Controversial tax refund for Netanyahu approved

Blue and White boycott the vote but did not torpedo it.

Head of the Knesset Finance Committee, Moshe Gafni, at the vote for Prime Minister Benjamin Netanyahu's request for tax refunds, June 23, 2020 (photo credit: KNESSET SPOKESPERSON'S OFFICE)
Head of the Knesset Finance Committee, Moshe Gafni, at the vote for Prime Minister Benjamin Netanyahu's request for tax refunds, June 23, 2020
(photo credit: KNESSET SPOKESPERSON'S OFFICE)
In a stormy meeting, the Knesset Finance Committee voted 8 to 5 on Tuesday afternoon to approve Prime Minister Benjamin Netanyahu’s request for nine years of tax refunds on expenses for his work as prime minister at his private home in Caesarea that were paid by the state.
The coalition succeeded in passing the proposal, despite Blue and White MKs boycotting the meeting, because Blue and White had given Likud one of its places on the committee in the coalition agreement. Blue and White has two MKs on the committee, but they chose not to come vote against the proposal.
Coalition chairman Miki Zohar (Likud) told the committee that the taxes Netanyahu was asked to pay were unprecedented, unfair and would leave the prime minister “financially handicapped.” He said the prime minister was being “persecuted.”
“Does it seem sensible to you that the prime minister of Israel, who has the most complex job in the Middle East and maybe the world – will only make NIS 17,000 a month after taxes?” Zohar asked.
Opposition MKs said they spoke to MKs in Blue and White, who told them privately that they were too ashamed to vote for the allocation of hundreds of thousands of shekels to Netanyahu. But they also could not violate coalition discipline by voting against the proposal.
Yesh Atid MK Mickey Levy, a former Jerusalem police chief, asked for a summons for Blue and White leader Benny Gantz and members of his party.
Prime Minister’s Office interim director-general Ronen Peretz told the committee that the rules for funding the prime minister’s official and private residences had been set in 1982 and since then, no prime minister was asked to return taxes on expenses.
“It doesn’t matter if the expenses were NIS 100 or 1 million,” he said. “This was the rule, and it hasn’t changed.”
A Tax Authority representative told the committee that former prime ministers Ehud Olmert, Ehud Barak and Ariel Sharon did not pay taxes on expenses received from the state for their private residences, because they never asked the state to pay for any of their expenses.
In 2017, the Likud passed a bill formally making the prime minister exempt from paying taxes on expenses for his work at his private residence.
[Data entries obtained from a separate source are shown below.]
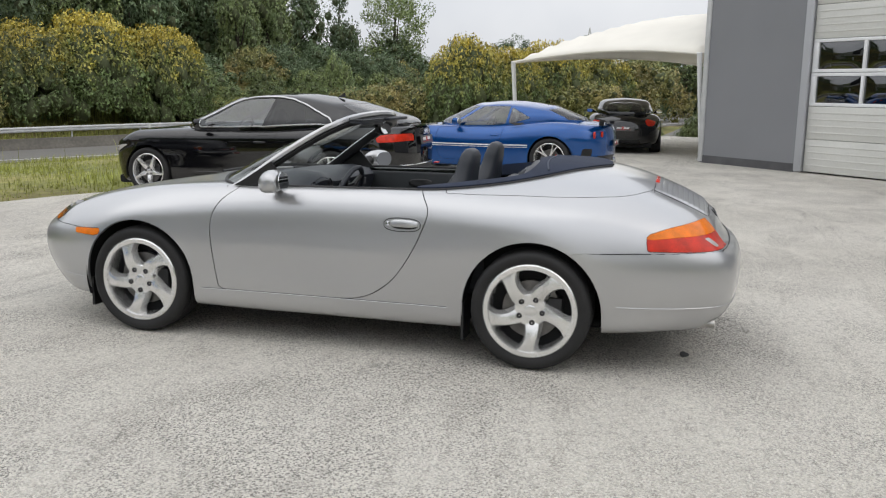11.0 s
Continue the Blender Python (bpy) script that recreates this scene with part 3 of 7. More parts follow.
def ground_z(x, y):
    """Grass beside the car park, the road's cutting, the banks and the bridge ramp."""
    e, a, b = lot_edge_y(x), near_y(x), rail_y(x)
    if y < e:
        z = -0.06 + yard_z(x, y)
    elif y < a:
        k = yard_z(x, e)
        z = k - 0.02 + 0.05 * ease(e, e + 1.0, y) - (1.25 + k) * ease(e + 0.06 * (a - e), a - 1.0, y)
    elif y < b + 1:
        z = road_z(x, y) - 0.08
    else:
        d = y - b - 13 * ease(-24, -40, x)
        z = -2.1 + 3.6 * ease(1.5, 12, d) + 2.5 * ease(14, 60, d) + 9 * ease(60, 220, d)
        z += 2.7 * ease(0, 14, d) * ease(14, -28, x)
    # the ramp that carries the upper road to the bridge
    if x < -24 and y < 62:
        z = max(z, -0.02 - 2.6 * ease(36, 50, y) + (4.7 + 2.6 * ease(36, 50, y)) * ease(30 + 5 * ease(36, 50, y), 56, -x - 0.15 * (y - 20)))
    return z


def build_ground():
    xs = np.concatenate([np.arange(-1400, -200, 150), np.arange(-200, -60, 10), np.arange(-60, 70, 1.0), np.arange(70, 200, 10), np.arange(200, 1500, 150)])
    ys = np.concatenate([np.arange(-1400, -200, 150), np.arange(-200, -20, 20), np.arange(-20, 100, 1.0), np.arange(100, 260, 10), np.arange(260, 1500, 150)])
    rng = np.random.RandomState(3)
    v = [(x, y, ground_z(x, y) + (0.03 * rng.randn() if y > lot_edge_y(x) + 1 and -60 < x < 70 else 0)) for y in ys for x in xs]
    n = len(xs)
    f = [(j * n + i, j * n + i + 1, (j + 1) * n + i + 1, (j + 1) * n + i) for j in range(len(ys) - 1) for i in range(n - 1)]
    tagged(put("ground", mesh_of("ground", v, f, GRASS_GROUND)), "grassy ground with dry patches sloping to the motorway", "ground", kind="structure")


def build_lot():
    """The concrete yard: a slab whose edge wanders against the grass."""
    edge = []
    for a, b in zip(LOT_EDGE, LOT_EDGE[1:]):
        k = max(int(math.dist(a, b) / 0.25), 1)
        edge += [(a[0] + (b[0] - a[0]) * i / k, a[1] + (b[1] - a[1]) * i / k) for i in range(k)]
    top = [(x, y + 0.10 * noise.noise((x * 0.9, 0, 4)) + 0.05 * noise.noise((x * 4, 0, 1))) for x, y in edge]
    v, f = [], []
    rows = 60
    for x, y in top:
        for j in range(rows + 1):
            t = j / rows
            yy = y + (-60 - y) * t ** 2.2
            v.append((x, yy, yard_z(x, yy)))
        v.append((x, y, yard_z(x, y) - 0.08))
    n = rows + 2
    for i in range(len(top) - 1):
        for j in range(rows):
            f.append((i * n + j, i * n + j + 1, (i + 1) * n + j + 1, (i + 1) * n + j))
        f.append((i * n, (i + 1) * n, (i + 1) * n + n - 1, i * n + n - 1))
    tagged(put("pavement", mesh_of("pavement", v, f, CONCRETE_LOT, angle=60)), "pale worn concrete yard with cracks and stains", "pavement", kind="structure")


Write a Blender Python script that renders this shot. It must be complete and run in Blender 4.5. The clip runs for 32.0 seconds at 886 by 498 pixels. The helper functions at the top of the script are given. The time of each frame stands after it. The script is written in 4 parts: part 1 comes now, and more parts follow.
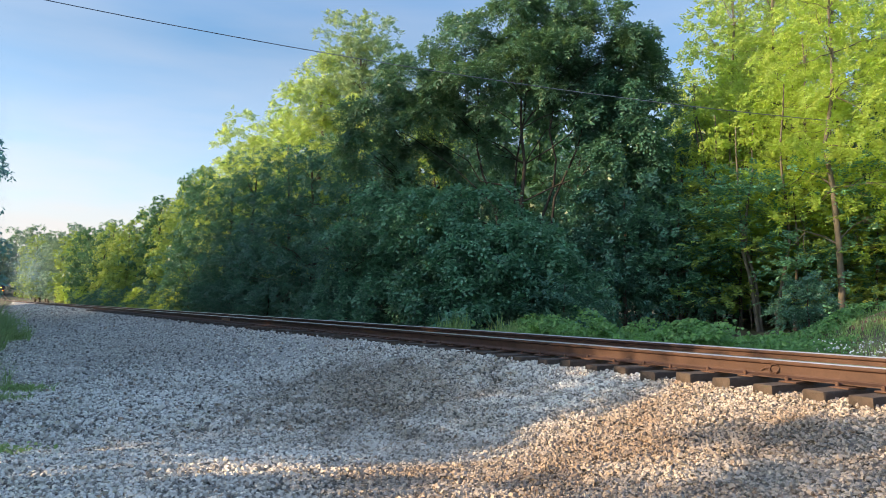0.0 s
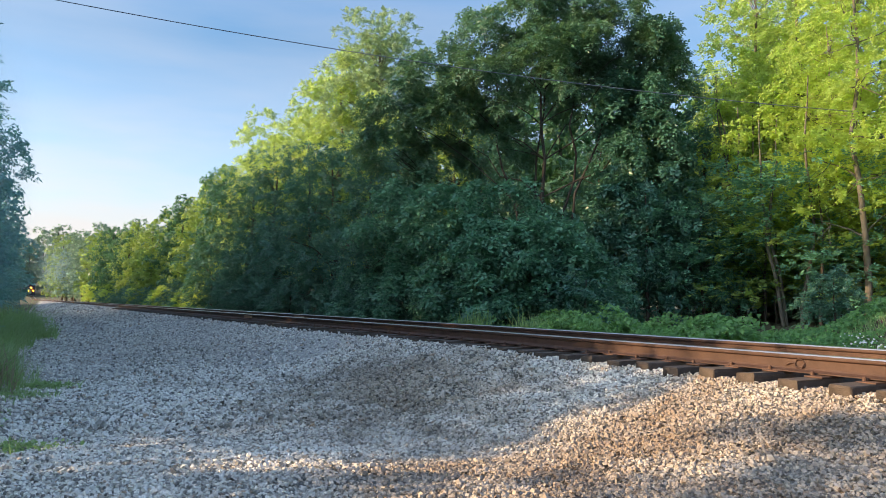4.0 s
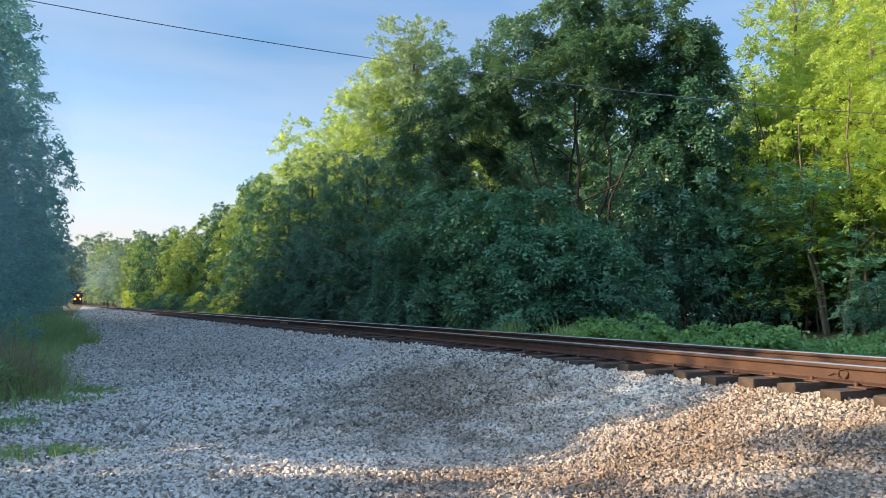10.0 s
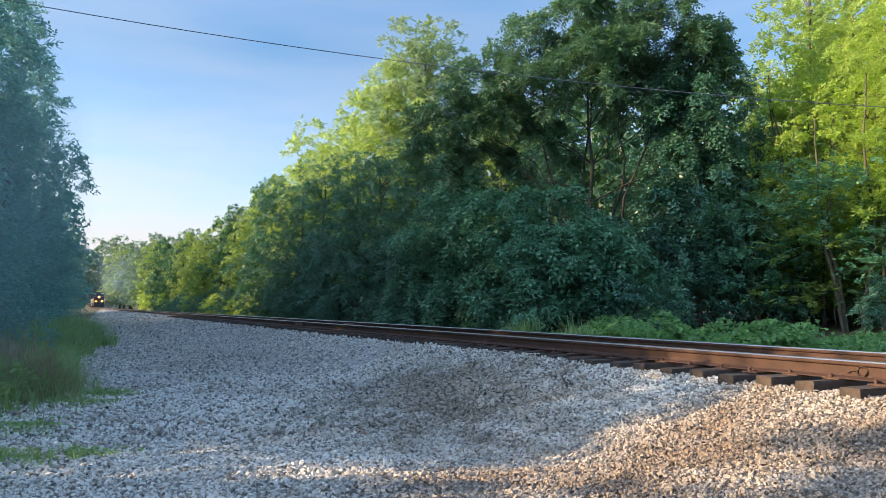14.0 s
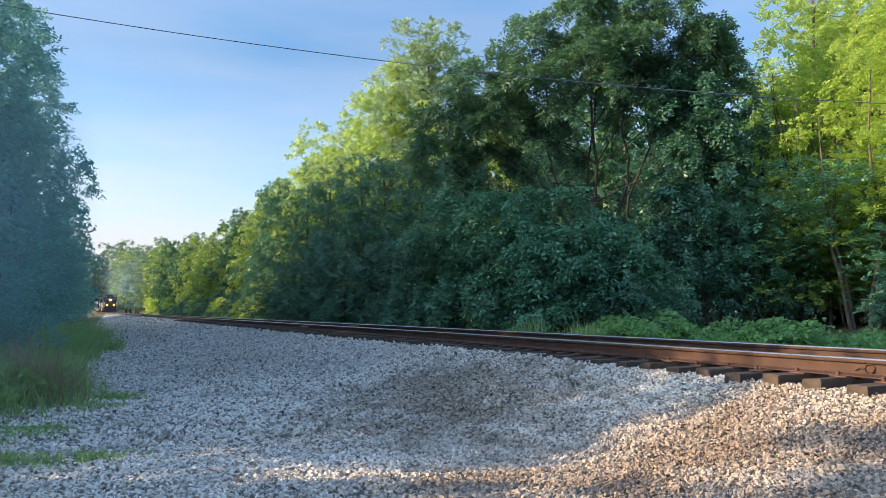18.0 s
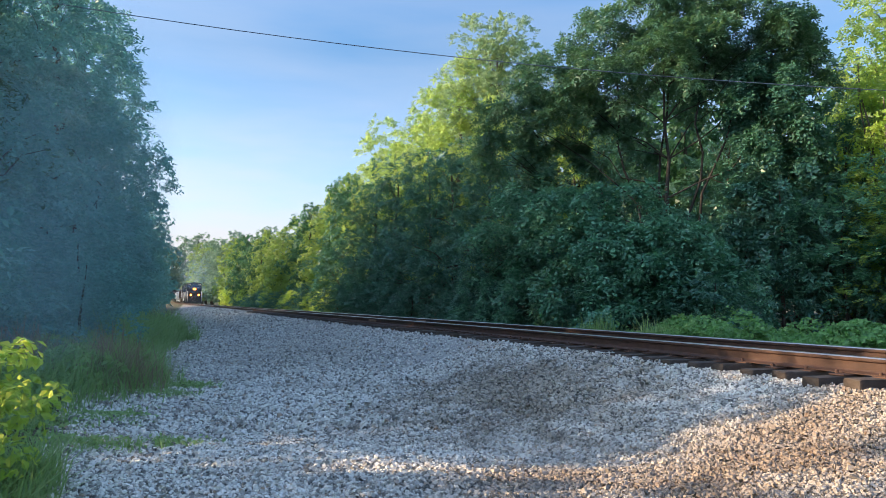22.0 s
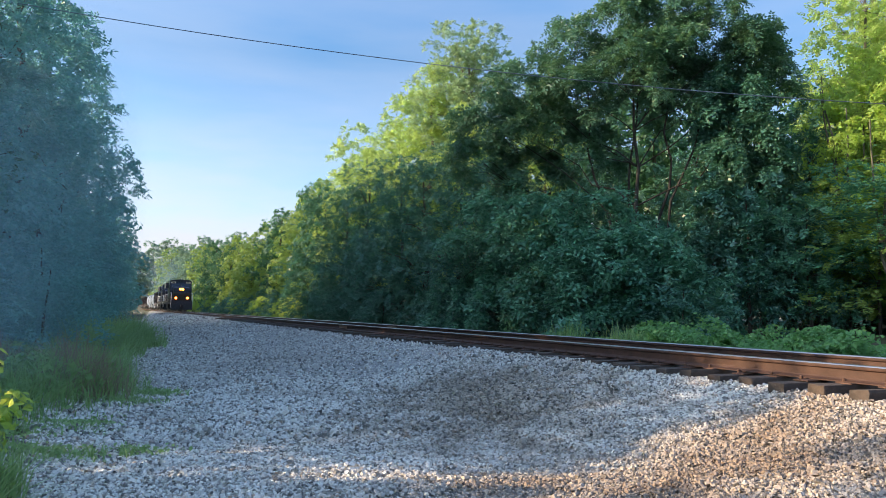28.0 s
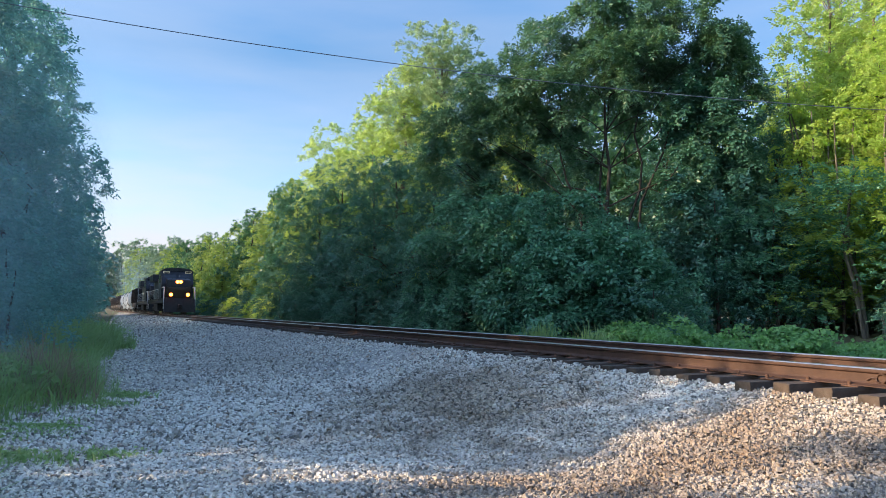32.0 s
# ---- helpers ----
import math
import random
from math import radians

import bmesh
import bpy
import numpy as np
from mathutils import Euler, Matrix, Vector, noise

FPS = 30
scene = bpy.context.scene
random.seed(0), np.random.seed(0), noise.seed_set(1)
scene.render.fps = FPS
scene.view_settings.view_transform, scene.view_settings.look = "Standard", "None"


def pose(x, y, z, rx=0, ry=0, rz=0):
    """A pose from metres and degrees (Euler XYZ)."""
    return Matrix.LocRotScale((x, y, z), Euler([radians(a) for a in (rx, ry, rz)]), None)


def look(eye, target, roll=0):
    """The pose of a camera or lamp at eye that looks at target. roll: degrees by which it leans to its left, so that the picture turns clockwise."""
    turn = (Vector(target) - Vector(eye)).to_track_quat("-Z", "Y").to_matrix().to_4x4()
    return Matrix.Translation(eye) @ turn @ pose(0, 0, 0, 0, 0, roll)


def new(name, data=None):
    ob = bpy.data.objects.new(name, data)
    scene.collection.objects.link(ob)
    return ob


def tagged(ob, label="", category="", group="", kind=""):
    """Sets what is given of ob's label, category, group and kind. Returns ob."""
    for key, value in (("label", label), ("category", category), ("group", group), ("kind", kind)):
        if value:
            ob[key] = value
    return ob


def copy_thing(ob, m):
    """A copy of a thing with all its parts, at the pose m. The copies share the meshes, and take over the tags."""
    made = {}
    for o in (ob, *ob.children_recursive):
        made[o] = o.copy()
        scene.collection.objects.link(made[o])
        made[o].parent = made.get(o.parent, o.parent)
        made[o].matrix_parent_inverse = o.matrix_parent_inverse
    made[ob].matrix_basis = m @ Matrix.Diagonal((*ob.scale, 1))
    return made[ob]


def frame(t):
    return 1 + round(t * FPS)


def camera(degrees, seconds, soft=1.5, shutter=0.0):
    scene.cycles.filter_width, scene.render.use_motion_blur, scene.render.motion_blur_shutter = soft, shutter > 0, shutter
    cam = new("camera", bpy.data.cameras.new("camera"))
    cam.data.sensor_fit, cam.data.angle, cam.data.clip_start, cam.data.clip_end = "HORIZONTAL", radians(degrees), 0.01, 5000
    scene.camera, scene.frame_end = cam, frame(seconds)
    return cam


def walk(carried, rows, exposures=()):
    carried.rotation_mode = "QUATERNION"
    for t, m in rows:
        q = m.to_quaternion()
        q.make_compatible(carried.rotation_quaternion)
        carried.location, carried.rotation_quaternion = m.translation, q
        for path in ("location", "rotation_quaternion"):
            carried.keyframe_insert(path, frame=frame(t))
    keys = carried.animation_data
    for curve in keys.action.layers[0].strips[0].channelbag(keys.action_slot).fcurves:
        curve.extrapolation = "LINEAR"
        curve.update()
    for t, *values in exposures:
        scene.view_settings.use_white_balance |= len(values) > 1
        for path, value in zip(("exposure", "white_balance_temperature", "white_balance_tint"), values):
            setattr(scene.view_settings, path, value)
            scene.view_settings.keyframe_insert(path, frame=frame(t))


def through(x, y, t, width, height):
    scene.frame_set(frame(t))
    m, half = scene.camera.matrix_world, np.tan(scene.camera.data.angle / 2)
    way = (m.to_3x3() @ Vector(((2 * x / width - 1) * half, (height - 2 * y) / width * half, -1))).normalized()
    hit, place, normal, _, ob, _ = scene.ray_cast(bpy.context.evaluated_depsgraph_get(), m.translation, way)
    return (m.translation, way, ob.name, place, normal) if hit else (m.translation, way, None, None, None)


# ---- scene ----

At the time, the Tax Authority said they would not ask for past expenses retroactively. When the Tax Authority asked for the money anyway, Netanyahu asked the Finance Committee to amend the law.
The tax refunds were formally requested by Peretz from the Finance Committee to repay the money for services and benefits, excluding paychecks and pension, in the time between January 1, 2009, and December 31, 2017.
The committee had been set to vote later Tuesday on a proposal to fund the office of Alternate Prime Minister, which is currently held by Gantz and is set to be Netanyahu’s role when they switch roles in November 2021, according to the coalition agreement. But the vote was pushed off until next week, apparently at Blue and White’s request.
Gantz has asked Finance Committee head Moshe Gafni to not take several of the benefits tied to his post, but the coalition agreement and laws would have to be changed for that concession.
Channel 12 reported that Blue and White will oppose adding any additional benefits to the Prime Minister’s Office and is “ready to instigate a coalition crisis” on the matter.
Opposition leader Yair Lapid responded to Tuesday’s vote by saying that it had proven false Gantz’s justification for joining the government.
“Today it was proven that you cannot fight against corruption from inside,” Lapid said. “If you are inside, you are part of it.”